Sidang Sengketa Pileg 2024, Hakim MK Cecar KPU Soal Sisa Suara Rekapitulasi
Hakim MK bertanya terkait metode konversi dan ke mana sisa suara dialihkan ke KPU.
Hakim MK bertanya terkait metode konversi dan ke mana sisa suara dialihkan ke KPU.
Sidang Sengketa Pileg 2024, Hakim MK Cecar KPU Soal Sisa Suara Rekapitulasi
Hakim Mahkamah Konstitusi (MK) Suhartoyo mencecar Ketua Komisi Pemilihan Umum (KPU) terkait dengan sisa suara di pemilihan legislatif (Pileg) 2024.
Suhartoyo bertanya terkait metode konversi dan ke mana sisa suara dialihkan ke KPU.
Hal itu disampaikan Suhartoyo usai mendengar jawaban Termohon (KPU), Pihak Terkait, dan Bawaslu dalam sidang sengketa Pileg 2024 perkara nomor 229-01-02-12/PHPU.DPR-DPRD-XXII/2024 diajukan Partai Gerindra di Panel 1, gedung MK, Jakarta Pusat, Rabu (8/5).
"Pak Hasyim, bapak tidur ya? Pak kalau ada sisa suara itu sebenarnya mekanisme atau konversinya seperti apa sih Pak? Yang mungkin sudah melebihi jatah kursi kemudian tidak tercover untuk kursi berikutnya itu sisa suaranya di kemanakan?" kata Suhartoyo.
Ketua KPU Hasyim Asy'ari menjelaskan, sejak pemilihan umum (Pemilu) 2019, KPU sudah tidak menggunakan metode kuota sebagai mekanisme pengonversian suara. Oleh sebab itu, Hasyim mengatakan, tidak ada lagi istilah sisa suara.
Hal itu, menurut Hasyim, berdasarkan Undang-Undang Nomor 7 Tahun 2017, di mana mekanisme konversi suara menjadi kursi menggunakan metode divisor, bukan kuota. Metode ini, telah digunakan sejak Pemilu 2019 dan 2024.
"Kalau di Pemilu (2014) sebelumnya menggunakan metode kuota, sehingga kemudian apabila dihitung pada tahap pertama, misalkan satu parpol perolehan suaranya dibagi dengan istilahnya bilangan pembagi pemilihan sebagai kuota itu kemudian masih ada sisa suara dihitung ditahap kedua," ujar Hasyim.

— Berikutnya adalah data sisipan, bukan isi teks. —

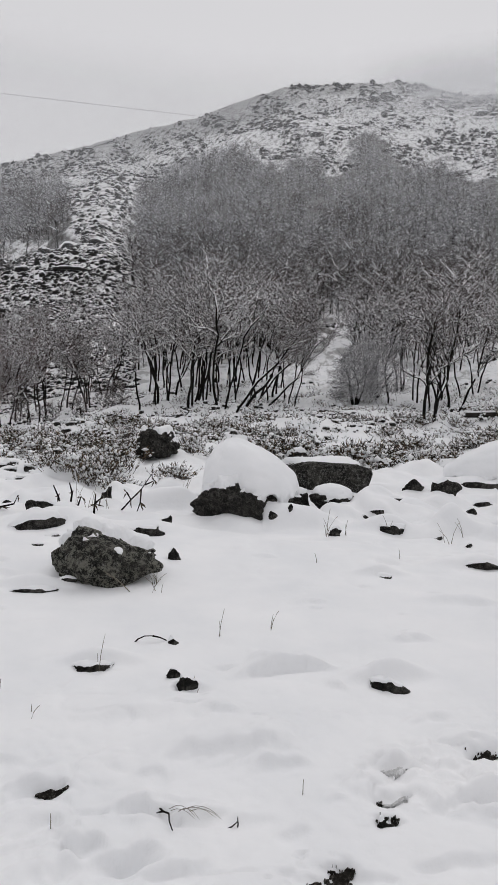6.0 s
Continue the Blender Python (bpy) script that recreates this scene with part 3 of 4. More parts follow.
def snow_on(v, f, size, seed, thick, start=0.3, lean=(0.0, 0.5), ragged=0.4):
    """Snow lying on a stone: its upper skin raised where it is flat enough to hold, sunk into the stone elsewhere.
    lean: the way towards which more of it has kept."""
    r = np.random.default_rng(seed)
    me = bpy.data.meshes.new("skin")
    me.from_pydata(v.tolist(), [], f.tolist())
    nrm = np.zeros(len(v) * 3, np.float32)
    me.vertices.foreach_get("normal", nrm)
    bpy.data.meshes.remove(me)
    nrm = nrm.reshape(-1, 3)
    off = Vector(r.uniform(0, 90, 3))
    wob = np.array([noise.fractal(Vector(p) * (2.2 / max(size)) + off, 0.8, 2.1, 5) for p in v])
    q = v / np.asarray(size)
    hold = smooth(start, start + 0.3, 0.55 * nrm[:, 2] + 0.45 * q[:, 2] + lean[0] * q[:, 0] + lean[1] * q[:, 1] + ragged * wob)
    top = np.clip(hold, 0, 1)
    out = v * (0.93 + 0.07 * top)[:, None]
    round_ = np.sqrt(np.clip(1 - 0.55 * (q[:, 0] ** 2 + q[:, 1] ** 2), 0.05, 1))
    out[:, 2] += top * thick * round_
    out[:, :2] *= (1 + 0.06 * top)[:, None]
    return out


def dome_shape(seed, level, size, skew=0.0, drip=0.45):
    """A thick snow cap: a smooth dome with an uneven hanging rim."""
    r = np.random.default_rng(seed)
    v, f = BALLS[level]
    v = v.copy()
    off = Vector(r.uniform(0, 90, 3))
    a = np.arctan2(v[:, 1], v[:, 0])
    low = np.array([noise.fractal(Vector((math.cos(t) * 2.2, math.sin(t) * 2.2, 0)) + off, 0.8, 2.0, 4) for t in a])
    flat = np.where(v[:, 2] < 0, -0.12 + drip * np.minimum(low - 0.1, 0.25) * np.hypot(v[:, 0], v[:, 1]) + 0.1 * v[:, 2], v[:, 2])
    puff = np.array([noise.fractal(Vector(p) * 1.3 + off, 0.9, 2.0, 3) for p in v])
    v[:, 2] = flat
    v *= (1 + 0.07 * puff)[:, None]
    v[:, 2] *= 1 + skew * v[:, 0]
    return v * np.asarray(size), f


def boulder(name, x, y, size, seed, turn=0.0, rise=0.4, level=4, snow=None, rough=0.22, label="", group="", dome=None, cuts=(0.58, 0.9), box=1.0, skew=0.0, m=None):
    """size: half sizes; rise: how far its middle stands over the snow, in half heights. snow: (thickness, where it starts, the way it leans).
    dome: (dx, dy, dz, half sizes) of a thick cap."""
    ob = thing(name, pose(x, y, gz(x, y), 0, 0, turn), label, "rock", group)
    v, f = rock_shape(seed, level, size, rough=rough, cuts=cuts, box=box)
    v[:, 2] *= 1 - skew * np.clip(v[:, 0] / size[0], -1, 1)      # higher at one end
    lift = np.array([0, 0, size[2] * rise])
    part("stone", mesh_of("stone", v + lift, f, [m or ROCK], soft=False), ob)
    if snow:
        s = snow_on(v, f, size, seed + 50, *snow)
        part("snow_cap", mesh_of("snow_cap", s + lift, f, [SNOW], soft=True), ob, "soft white snow cap")
    if dome:
        s, f = dome_shape(seed + 70, 5, *dome[3:])
        part("snow_cap", mesh_of("snow_cap", s + Vector(dome[:3]), f, [SNOW], soft=True), ob, "soft white snow cap")
    return ob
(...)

"Nah sekarang tidak ada lagi istilah sisa suara karena faktor pembaginya dengan angka yang pasti," imbuh Hasyim.
Hasyim mengatakan, dengan metode divisor faktor pembaginya menggunakan angka fix yaitu angka ganjil 1,3,5,7,9, dan seterusnya. Parpol dengan hasil bagi tertinggi mendapat kesempatan pertama untuk perolehan kursi.
"Misalkan di tahap pertama parpol itu perolehan suaranya masing-masing dibagi angka 1, kemudian siapa yang dibagi angka 1 pasti kan hasilnya sama dengan suara itu. Yang paling tinggi dapat kesempatan pertama untuk perolehan kursi," kata Hasyim.
"Kemudian dibagi dengan angka 3, maka hasil pembagian dengan angka 3 yang paling besar dia akan memperoleh kursi berikutnya. Sampai dengan kursi terbagi habis," ujar Hasyim.
Menurut Hasyim, apabila masih terdapat suara berikutnya, namun tetap tidak bisa meng-cover satu kursi, maka suara tersebut menjadi tidak bermakna.
"Itu dia, tidak bermakna itu apa kemudian tidak bisa dikategorikan sisa suara?," tanya Suhartoyo lagi.
Hasyim menegaskan kembali bahwa metode divisor tidak ada istilah sisa suara. Sehingga, apabila tidak mencapai satu kursi, suara berikutnya tidak bisa dianggap sebagai sisa suara dan tidak dapat dikonversi dalam bentuk apapun.